More than one source pointed out that the diversity of May Day rioters in Seattle is hard to determine due the masks they wear. They said the movement is more diverse than stereotypes of “white male anarchists” would imply.
But let’s get real — they’re mostly white.
“I think that is an issue that local anarchists continue to struggle with,” Berkman said. “It’s not that we are not open, it is basically a subcultural milieu that is self-reinforcing and small, which becomes an echo-chamber. “
He said white anarchists often dismiss critiques that their movement is unfriendly to POC’s as “identity politics“ to avoid the uncomfortable reality that it is.
“Frankly, local [white] anarchists are much better on issues around gender and sexuality than they are on race,” he said.

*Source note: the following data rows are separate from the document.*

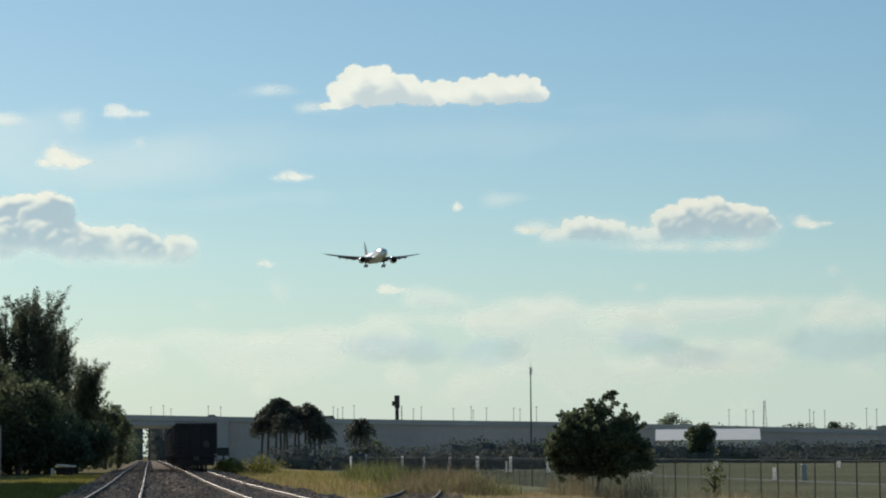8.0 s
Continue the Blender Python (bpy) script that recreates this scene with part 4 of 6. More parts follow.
def highway():
    line = [Vector((x, HIGHWAY_Y, 0)) for x in (-720, -300, -114, -48, -24, 11, 59, 109, 148)]
    tops = [deck_top(p.x) for p in line]

    def wall_between(a, b, ta, tb, n0):
        d = (b - a)
        n = max(2, int(d.length / 14))
        root = thing("retaining_wall", Matrix.Translation(a), "long grey retaining wall of the raised highway", "wall", kind="structure")
        for k in range(n):
            p, q = d * (k / n), d * ((k + 1) / n - 0.0006)
            t0, t1 = ta + (tb - ta) * k / n, ta + (tb - ta) * (k + 1) / n
            nrm = Vector((d.y, -d.x, 0)).normalized()
            for z0, z1 in ((FIELD - 0.3, 4.6), (4.604, None)):
                bm = bmesh.new()
                e0, e1 = (z1, z1) if z1 else (t0 - 1.25, t1 - 1.25)
                vs = [bm.verts.new(v) for v in (p + Vector((0, 0, z0)), q + Vector((0, 0, z0)), q + Vector((0, 0, e1)), p + Vector((0, 0, e0)))]
                f = bm.faces.new(vs)
                r = bmesh.ops.extrude_face_region(bm, geom=[f])
                bmesh.ops.translate(bm, verts=[v for v in r["geom"] if isinstance(v, bmesh.types.BMVert)], vec=-nrm * 0.6)
                part("wall_panel", bm, M_WALL, root)
        return root

    wall_between(Vector((-34.5, HIGHWAY_Y, 0)), line[4], tops[3], tops[4], 1)
    for k in (0, *range(4, 8)):
        wall_between(line[k], line[k + 1], tops[k], tops[k + 1], k)
    # parapet along everything
    bm = bmesh.new()
    rings = []
    for p, t in zip(line, tops):
        nrm = Vector((0, -1, 0))
        rings.append([p + nrm * 0.5 + Vector((0, 0, t - 1.35)), p + nrm * 0.5 + Vector((0, 0, t - 1.0)), p + nrm * 0.25 + Vector((0, 0, t - 0.9)), p + nrm * 0.2 + Vector((0, 0, t)), p - nrm * 0.1 + Vector((0, 0, t)), p - nrm * 0.3 + Vector((0, 0, t - 1.35))])
    loft(bm, rings, cap0=True, cap1=True)
    solid("parapet", bm, M_CONCRETE, "pale concrete parapet along the raised highway", "parapet", kind="structure")
    # bridge over the railway
    a, b, mid = line[1], line[4], line[3]
    bridge = thing("highway_bridge", Matrix.Translation(mid), "concrete highway bridge over the railway", "bridge", kind="structure")
    for k in range(5):
        off = Vector((0, 1, 0)) * (k * 3.2)
        bm = bmesh.new()
        p, q = a - mid + off, b - mid + off
        for z0, z1, w in ((Z_DECK - 3.1, Z_DECK - 1.6, 0.35),):
            tube(bm, p + Vector((0, 0, (z0 + z1) / 2)), q + Vector((0, 0, (z0 + z1) / 2)), 0.85, n=4)
        part("girder", bm, M_CONCRETE, bridge)
    bm = bmesh.new()
    off = Vector((0, 1, 0)) * 15
    loft(bm, [[p - mid + o + Vector((0, 0, z)) for o, z in ((Vector((0, 0, 0)), Z_DECK - 1.6), (off, Z_DECK - 1.6), (off, Z_DECK - 0.75), (Vector((0, 0, 0)), Z_DECK - 0.75))] for p in (a, b)], cap0=True, cap1=True)
    part("deck", bm, M_CONCRETE, bridge, "concrete bridge deck")
    for az_, d_ in ((-5.2, 724), (-2.62, 724)):
        for k in range(3):
            bm = bmesh.new()
            c = by(az_, d_) - mid + Vector((0, 1, 0)) * (k * 6)
            tube(bm, c + Vector((0, 0, FIELD)), c + Vector((0, 0, Z_DECK - 3.0)), 0.6, n=10)
            part("pier", bm, M_CONCRETE, bridge)
    # the road behind the walls, on both sides of the bridge
    for ends in (slice(0, 2), slice(4, None)):
        bm = bmesh.new()
        rings = []
        for p, t in zip(line[ends], tops[ends]):
            rings.append([p + Vector((0, 0.6, t - 0.95)), p + Vector((0, 26, t - 0.95)), p + Vector((0, 26, FIELD - 0.2)), p + Vector((0, 0.6, FIELD - 0.2))])
        loft(bm, rings, cap0=True, cap1=True)
        solid("raised_road", bm, M_ASPHALT, "raised highway road on its embankment", "road", kind="structure")
    # abutment block
    bm = bmesh.new()
    box(bm, -1.4, 1.4, -1, 8, FIELD, Z_DECK - 0.9, 0.2)
    solid("abutment", bm, M_CONCRETE, "square concrete bridge abutment", "abutment", kind="structure", m=side_pose(by(-1.86, 721), 0))
    # lamp poles on the highway
    lamp = None
    for az_, top in ((-3.3, 0.98), (-3.05, 1.02), (-2.9, 0.95), (-2.15, 1.0), (-1.9, 0.98), (0.37, 0.97), (0.46, 0.93), (0.56, 0.96), (0.79, 0.99), (1.99, 0.92), (2.15, 0.96), (2.8, 0.92), (3.16, 0.96), (3.2, 0.88),
                     (3.47, 0.93), (4.02, 0.92), (4.15, 0.9), (4.48, 0.94), (8.36, 0.86), (8.7, 0.85), (8.85, 0.82), (9.97, 0.84), (10.05, 0.8), (10.27, 0.82), (11.1, 0.86), (11.3, 0.84)):
        dist = (HIGHWAY_Y + 16) / math.cos(radians(az_))
        if lamp is None:
            lamp = thing("street_lamp", Matrix.Identity(4), "tall thin galvanised highway lamp pole", "street lamp", "highway lamps")
            bm = bmesh.new()
            tube(bm, (0, 0, 0), (0, 0, 9), 0.10, 0.07, 6)
            part("pole", bm, M_GALV, lamp)
            bm = bmesh.new()
            box(bm, -0.3, 0.3, -0.12, 0.12, 9.0, 9.14, 0.03)
            part("lamp_head", bm, M_GALV, lamp)
            made = lamp
        else:
            made = copy_thing(lamp, Matrix.Identity(4))
        made.matrix_basis = Matrix.Translation(by(az_, dist, height(top, dist) - 9.14))


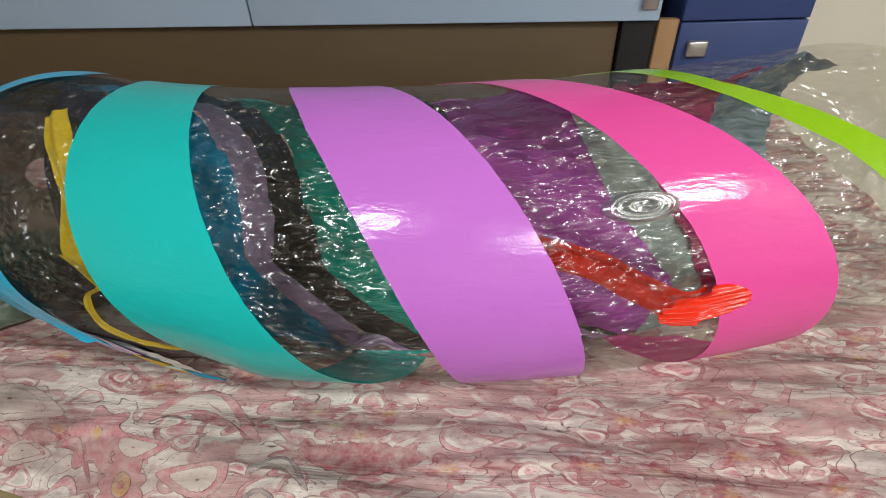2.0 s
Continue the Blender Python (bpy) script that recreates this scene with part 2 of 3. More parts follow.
M = {
    "teal": vinyl("teal_vinyl", srgb(48, 198, 194)), "violet": vinyl("violet_vinyl", srgb(208, 122, 224)),
    "pink": vinyl("pink_vinyl", srgb(240, 86, 170)), "lime": vinyl("lime_vinyl", srgb(150, 200, 20)),
    "blue": vinyl("blue_vinyl", srgb(70, 196, 240)), "red": crumpled("red_vinyl", srgb(248, 58, 28), 0.25, 0.4, 0.75),
    "film": film("clear_film", (0.95, 0.95, 0.92, 1)), "seam": film("seam_film", (0.93, 0.93, 0.9, 1), 2.5),
    "purple_far": crumpled("purple_vinyl", srgb(186, 88, 186)), "teal_far": crumpled("dark_teal_vinyl", srgb(20, 156, 134)),
    "lilac_far": crumpled("lilac_vinyl", srgb(200, 174, 210)), "blue_far": crumpled("dull_blue_vinyl", srgb(40, 160, 206)),
    "brown_shade": crumpled("brown_shade_layer", srgb(62, 54, 48)), "greyg_far": crumpled("grey_green_film", srgb(168, 186, 180)),
    "maroon_far": crumpled("maroon_vinyl", srgb(170, 50, 104)), "greyb_far": crumpled("grey_blue_film", srgb(126, 152, 160)),
    "dpurple_far": crumpled("dusky_purple_vinyl", srgb(86, 68, 92)), "yellow": crumpled("yellow_vinyl", srgb(230, 198, 16), 0.28, 0.5, 0.7),
    "olive": crumpled("olive_film", srgb(120, 124, 70)), "white": crumpled("white_vinyl", srgb(236, 236, 228), 0.35, 0.5, 0.7),
    "lilac": crumpled("pale_lilac_vinyl", srgb(222, 198, 230), 0.25, 0.5, 0.75), "magenta": vinyl("magenta_trim", srgb(130, 34, 104)),
    "green_dark": crumpled("leaf_green_vinyl", srgb(84, 118, 22)), "pale": crumpled("pale_cyan_vinyl", srgb(190, 218, 218), 0.3, 0.5, 0.7),
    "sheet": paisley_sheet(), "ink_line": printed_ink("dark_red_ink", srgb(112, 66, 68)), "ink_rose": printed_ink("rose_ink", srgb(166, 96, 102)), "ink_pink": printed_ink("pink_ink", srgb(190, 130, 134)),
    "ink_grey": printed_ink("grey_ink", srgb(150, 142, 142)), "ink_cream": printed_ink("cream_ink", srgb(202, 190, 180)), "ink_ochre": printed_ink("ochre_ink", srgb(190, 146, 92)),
    "cloth": striped_cloth("green_striped_cotton"), "ply": ply_edge(),
    "rail": plain("olive_board", srgb(150, 134, 96), 0.6, 0.2, 5, 0.15, stretch=(1, 6, 6)), "door": plain("pale_blue_laminate", srgb(172, 192, 214), 0.35, 0.06, 3, 0.03),
    "panel": plain("brown_plywood", srgb(98, 80, 54), 0.55, 0.3, 2.5, 0.1, stretch=(1, 1, 4)), "navy": plain("navy_laminate", srgb(62, 78, 128), 0.35, 0.1, 4, 0.03),
    "steel": plain("brushed_steel", srgb(205, 205, 200), 0.3, 0.1, 20, 0.05, metal=0.9), "black": plain("black_gap", srgb(22, 22, 22), 0.7, 0.1),
    "wood": plain("bare_wood", srgb(176, 138, 96), 0.6, 0.25, 6, 0.2, stretch=(6, 6, 1)), "wall": plain("cream_paint", srgb(214, 208, 192), 0.8, 0.06, 3, 0.08, spec=0.2),
    "floor": plain("dark_tiles", srgb(70, 58, 48), 0.5, 0.2, 4), "ceil": plain("white_paint", srgb(226, 224, 218), 0.85, 0.04, 3, 0.05, spec=0.2),
    "board": plain("grey_laminate", srgb(172, 182, 196), 0.35, 0.08, 3, 0.04), "valve": film("clear_valve_plastic", (0.55, 0.58, 0.62, 1), 4.0, 0.55), "end_tint": film("end_tint_film", (0.26, 0.245, 0.19, 1), 1.5, 0.12),
    "mattress": plain("mattress_ticking", srgb(190, 175, 160), 0.9, 0.1, 8, 0.1),
}
glow = Net("lamp_diffuser")
M["glow"] = glow.done(glow.node("ShaderNodeEmission", {"Color": (1, 0.94, 0.85, 1), "Strength": 6.0}).outputs[0])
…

But if the “mainstream” anarchists have effectively created a white safe space for themselves, POC anarchists have too. — and yes, they do actually exist.
I spoke to a self-identified POC anarchist and founder of Autonomous/Anarchist People of Color (APOC NW) on condition of anonymity for fear of losing a job and facing harassment. He dismissed the framing that sets “smashy smashy” white male anarchists against non-violent protestors as a false dichotomy raised by a divisive “corporate agenda.”
He said the two groups may be separate, but they collude more than they collide.
On the contrary, he said, “we are all full human beings with our own agency and are simultaneously in solidarity.”
In that spirit, he laid a suggested itinerary for May Day where you wouldn’t miss a moment of that intersectional solidarity: Downtown Solidarity Dance and Music Festival, Immigrant Rights March, then Anticapitalist March.
So do I dare tempt fate and turn out for May Day this year? Now at least it’s open for debate.